Winter scored two goals — both of them game winners — and added 7 assists as the Lions won 10 games and lost only one through the regular season. That loss was to the University of Toronto Blues, which also defeated York, 3-1, in the OUA championship game Oct. 28.

Winter, a grad of Dr. Charles Best Secondary, was also named to the OUA all-star team. She's one of several players from the Tri-Cities that have formed the backbone of York's field hockey program. They include: Heritage Woods grads Jade and Jewel Lew;  Alyssa Brooks, another Best grad; and Caitlin Miller, who attended Port Moody Secondary.
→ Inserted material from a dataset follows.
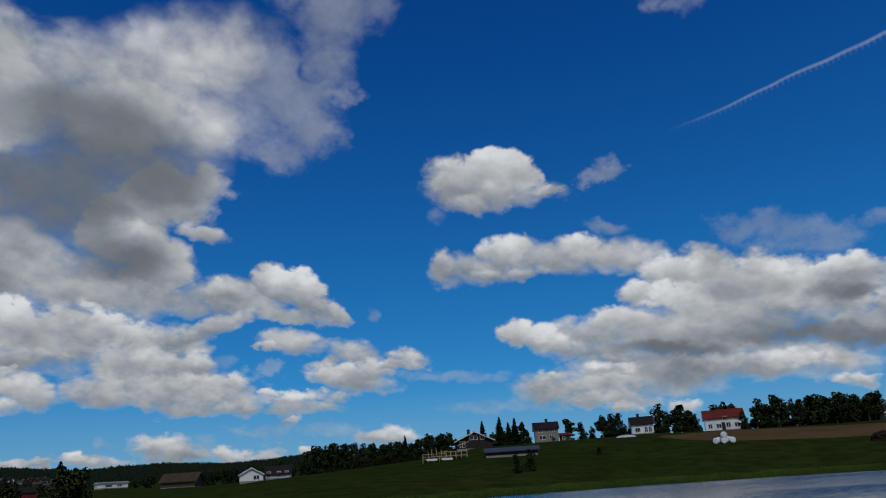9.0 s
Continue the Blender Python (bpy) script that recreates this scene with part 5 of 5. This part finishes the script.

With the completion of her outdoor season at York, Winter said she's now turning her attention to earning a spot on Canada's national indoor field hockey team as it begins preparation for that sport's next World Cup, to be played in February 2025. She was part of last year's side that made it to the quarter-finals of the 2023 tournament in Pretoria, South Africa.

It was the first time Canada advanced beyond pool play after it finished ninth in 2007 and 10th in 2015,

Winter said her experience playing box lacrosse in the Coquitlam Adanacs youth program when she was younger makes her uniquely suited to the faster pace and restricted confines of field hockey’s indoor game.

"There is less time to think when I have the ball, so I’m forced to use my instincts instead of consciously making a decision," she said.

After identification camps this weekend, players who make the cut will begin their preparation for a tournament in Austria in January then compete for a qualifying spot in the next World Cup at the Indoor Pan American Cup in Calgary in March.